“I don’t think y’all can contest any of the sentences”

image_2042491.jpgFederal appeals court judges in Georgia gave a hostile reception Thursday to a lower court decision that ordered Cobb County to scrape off evolution disclaimer stickers from almost 35,000 science textbooks.

Judge Ed Carnes, who dominated the questioning, said the three-sentence disclaimer seemed to him to be “literally accurate.”

Carnes told the lawyer representing parents who filed suit against the stickers that since the US Supreme Court has previously referred to evolution as a theory that “I don’t think y’all can contest any of the sentences.”

Earlier this year, U.S. District Judge Clarence Cooper found that the stickers, which say evolution is a “theory, not a fact,” improperly endorsed religion.

In a 44-page decision released in January, Cooper agreed. He acknowledged that the disclaimers had a secular purpose, and avoided religious reference. But, he continued, “the sticker communicates to those who oppose evolution for religious reasons that they are favored members of the political community, while the sticker sends a message to those who believe in evolution that they are political outsiders.”

The Cobb school board adopted the 33-word stickers on March 28, 2002, amid a storm of protest from parents who disagreed with a new science curriculum that allowed evolution instruction. Since 1995, the board had curtailed the teaching of evolution, leading some teachers to rip sections on evolution from science textbooks.

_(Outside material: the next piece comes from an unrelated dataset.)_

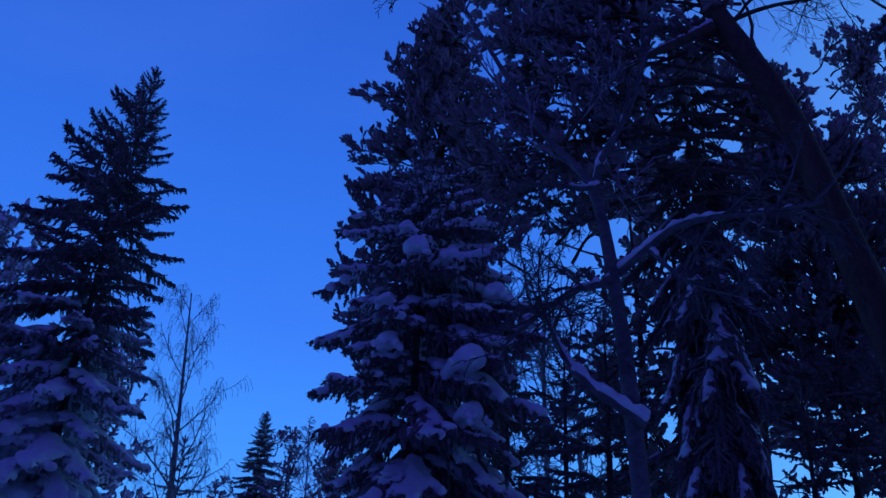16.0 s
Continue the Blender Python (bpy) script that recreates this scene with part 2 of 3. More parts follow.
def spruce_bough(pitch, load, detail, variant, hang, rime=False):
    """Meshes of one spruce bough one metre long and of the snow on it. load 0 to 3; hang: length of its hanging twigs."""
    key = ("spruce", pitch, load, detail, variant, hang, rime)
    if key in made:
        return made[key]
    rng = np.random.default_rng(hash((pitch + 100, load, variant, int(hang * 100), len(detail))) % 99991)
    per, sides, voxel, keep = DETAIL[detail]
    g = Geo()
    line = limb_line(pitch, rng)
    strands(g, line[None], np.linspace(0.017, 0.004, len(line))[None], 5, 1)
    many = {"near": 40, "mid": 32, "far": 20}[detail]
    s = np.linspace(0.10, 0.98, many) + rng.normal(0, 0.010, many)
    root = along(line, s)
    tang = unit(along(np.gradient(line, axis=0), s))
    side = np.where(np.arange(many) % 2, 1.0, -1.0)
    splay = np.radians(rng.uniform(30, 58, many))
    out = tang * np.cos(splay)[:, None] + np.array([0, 1.0, 0]) * (side * np.sin(splay))[:, None]
    size = 0.30 * np.minimum(1, s / 0.30) * (1.10 - s) ** 0.75 * rng.uniform(0.7, 1.2, many)
    k = np.linspace(0, 1, 4)
    droop = rng.uniform(0.10, 0.45, many) * (0.5 if pitch > 10 else 1.0)
    twig = root[:, None] + out[:, None] * (size[:, None] * k)[..., None]
    twig[:, :, 2] -= (droop * size)[:, None] * k**2
    twig[:, 1:] += rng.normal(0, 0.10, (many, 3, 3)) * (size[:, None] * k[1:] ** 1.3)[..., None]
    # short comb of hanging twigs below the limb and the side twigs
    nh = {"near": 130, "mid": 84, "far": 34}[detail]
    pick = rng.integers(0, many, nh)
    f = rng.uniform(0.05, 1, nh)
    on_limb = rng.random(nh) < 0.35
    hs = rng.uniform(0.12, 1.0, nh)
    hroot = np.where(on_limb[:, None], along(line, hs), root[pick] + (twig[pick, -1] - root[pick]) * f[:, None])
    hway = unit(np.stack([rng.normal(0.30, 0.13, nh), rng.normal(0, 0.16, nh), -np.ones(nh)], -1))
    hsize = hang * rng.uniform(0.25, 1.0, nh) ** 1.3 * (1.15 - 0.75 * np.where(on_limb, hs, s[pick]))
    htw = hroot[:, None] + hway[:, None] * (hsize[:, None] * k)[..., None]
    htw[:, 1:3, :2] += rng.normal(0, 0.006, (nh, 2, 2))
    tip = along(line, np.linspace(0.25, 1.02, 6))[None]
    fat = {"near": 0.0095, "mid": 0.0150, "far": 0.022}[detail]
    lobe = np.array([0.75, 1.1, 1.0, 0.30])
    strands(g, twig, fat * lobe * rng.uniform(0.75, 1.2, (many, 1)), sides + (detail == "near"), 0)
    strands(g, htw, fat * lobe * rng.uniform(0.65, 1.05, (nh, 1)), 3, 0)
    strands(g, tip, fat * np.array([[0.8, 1.4, 1.5, 1.4, 1.0, 0.25]]), 5, 0)
    big = {"near": 0.020, "mid": 0.034, "far": 0.05}[detail]
    for lines, count in ((twig, per), (htw, max(3, int(per * 0.6))), (tip, per * 3)):
        fuzz(g, lines, count, rng, big, 0.14 if detail == "far" else 0.18)
    green = g.mesh("bough", [RIME if rime else NEEDLE, BARK])
    white = None
    if load > 0:
        blobs = []
        wave, phase = rng.uniform(5, 8), rng.uniform(0, 6.28)
        clump = lambda t: 0.62 + 0.55 * math.sin(wave * t * 2 + phase) * math.sin(wave * t * 0.7 + 2 * phase)
        for t in np.linspace(0.12, 0.97, 30):
            patch = clump(t)
            if patch < 0.62 - 0.14 * load:
                continue
            c = along(line, [t])[0]
            r = (0.012 + 0.012 * load) * rng.uniform(0.75, 1.25) * (0.6 + 0.6 * math.sin(math.pi * min(1, t * 0.9 + 0.08))) * (0.6 + 0.55 * patch)
            blobs.append((c + [0, rng.normal(0, 0.010), r * 0.4 + fat], r, 0.75))
        for i in range(many):
            if rng.random() > 0.25 + 0.16 * load or clump(s[i] + side[i] * 0.05) < 0.66 - 0.10 * load:
                continue
            reach = rng.uniform(0.45, 0.9)
            fat_end = rng.uniform(-0.5, 0.5)
            for t in np.linspace(0.1, reach, 6):
                c = along(twig[i], [t])[0]
                r = (0.011 + (0.008 if detail == "near" else 0.0105) * load) * rng.uniform(0.7, 1.25) * (1.0 + fat_end * (t - 0.4))
                blobs.append((c + [0, 0, r * 0.2 + fat * (0.7 - 0.2 * load)], r * (0.9 + 0.1 * load), 0.85))
        if load >= 2:
            for t in rng.uniform(0.3, 0.9, 2 * load):
                r = rng.uniform(0.045, 0.075) * (0.6 + 0.2 * load) * (0.68 if detail == "near" else 1.0) * (1.1 - 0.4 * t)
                for q in rng.normal(0, 1, (6, 2)):
                    u = min(0.97, max(0.1, t + 0.05 * q[0]))
                    blobs.append((along(line, [u])[0] + [0, 0.045 * q[1], r * 0.05 - 0.4 * abs(0.045 * q[1])], r * rng.uniform(0.55, 1.0), 0.85))
        white = melted(sphere_set(blobs), voxel, keep, "snow_load")
    made[key] = (green, white)
    return made[key]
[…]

The disclaimers were placed inside the front pages of Cobb science textbooks in the fall of 2002. The stickers read: “This textbook contains material on evolution. Evolution is a theory, not a fact, regarding the origin of living things. This material should be approached with an open mind, studied carefully and critically considered.”

A recent Washington Post profile of Cobb County traced its evolution from an ultra-conservative backwater into a 650,000 Metro Atlanta suburb where there people actually raise questions about governments that require warning stickers on science textbooks that contain science and laws requiring citizens to own a gun.

Of course, this is the county infamous as a key location in the rebirth of the Ku Klux Klan and where Leo Frank was lynched in 1915; it was also ground zero for the Newt Gingrich’s “Republican Revolution” of 1994. Cobb is certainly one of the most “liberal unfriendly” places in the USA, as I know from teaching high school in next door Fulton County.

Cobb County schools have not yet required that U.S. history textbooks carry a disclaimer sticker that reads: “This textbook contains material on democracy. Democracy is used as synonym for capitalism in this book and the material should be approached with an open mind, studied carefully and critically considered.”